It’s tournament time in college basketball, which means that arenas across the country are full of serious fans, johnny-come-latelys, and the occasional NBA scout. In fact, the Kentucky Wildcats, who just went undefeated in the regular season, are routinely attracting 20 or more NBA scouts to their games.
The scouts don’t attend games to watch great basketball, however. They attend to watch great players–players who could someday fill their own teams’ rosters. They know that the clock is ticking for their teams, that even players like LeBron James and Kevin Durant are living on borrowed time. Today’s superstars are tomorrow’s coaches, color commentators, and ad pitchmen.
Of course, college coaches do the same thing. When they’re not prowling the sidelines at their own games, they’re watching high-school and AAU games, looking for the next freshman phenom. The clock is ticking even faster for them, since each player has just four years of eligibility and many turn pro even quicker. Lose the recruiting battle this year, and you could lose your job next.
The stakes aren’t quite as high for you and me, but scouting (lowercase) is just as vital to success in Scouting (uppercase). Your Scouts have, at most, seven years of eligibility, so you need to constantly recruit if you want your troop to survive.

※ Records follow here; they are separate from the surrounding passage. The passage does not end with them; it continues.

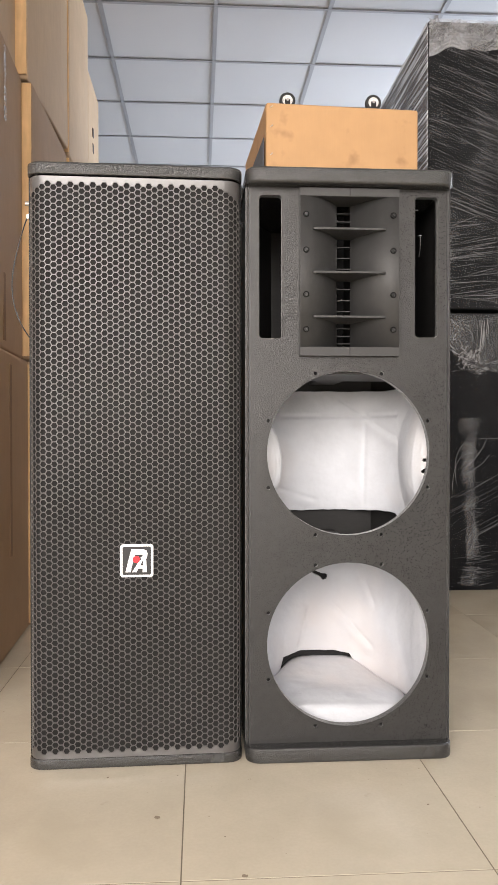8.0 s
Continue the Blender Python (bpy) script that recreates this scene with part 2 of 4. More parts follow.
def film_material(name, angle, cover, streak, span, patch=(0.0, 0.1), net=(0.4, 0.2)):
    """Stretch film: clear, with glossy streaks drawn along one direction, in patches."""
    m = bpy.data.materials.new(name)
    m.use_nodes = True
    nt = m.node_tree
    nt.nodes.remove(nt.nodes["Principled BSDF"])
    out = nt.nodes["Material Output"]

    def node(kind):
        return nt.nodes.new("ShaderNode" + kind)

    def span_of(fac, lo, hi, a, z):
        q = node("MapRange")
        q.inputs["From Min"].default_value, q.inputs["From Max"].default_value = lo, hi
        q.inputs["To Min"].default_value, q.inputs["To Max"].default_value = a, z
        nt.links.new(fac, q.inputs["Value"])
        return q.outputs[0]

    def math_of(op, p, q):
        k = node("Math")
        k.operation = op
        for i, v in enumerate((p, q)):
            if isinstance(v, float):
                k.inputs[i].default_value = v
            else:
                nt.links.new(v, k.inputs[i])
        return k.outputs[0]

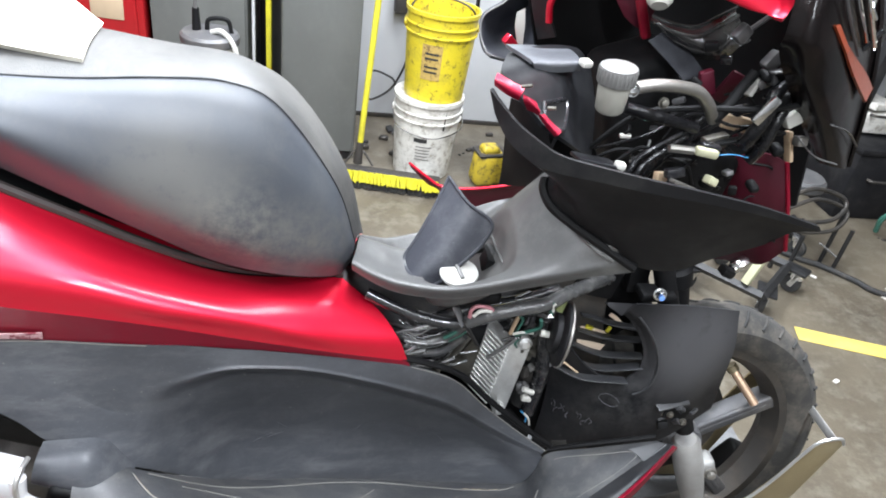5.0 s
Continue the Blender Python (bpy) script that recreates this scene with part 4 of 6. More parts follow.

That means being visible in your district. It means supplying volunteers to Cub Scout events like pinewood derbies. It means assigning den chiefs to Webelos dens. It means empowering your Scouts to invite friends. It means advertising your troop in your chartered organization and community. And, most of all, it means providing a program that will attract tomorrow’s Scouting superstars.
Don’t be the troop with no scouts. If you do, you’ll soon be the troop with no Scouts. And a troop with no Scouts is no troop at all.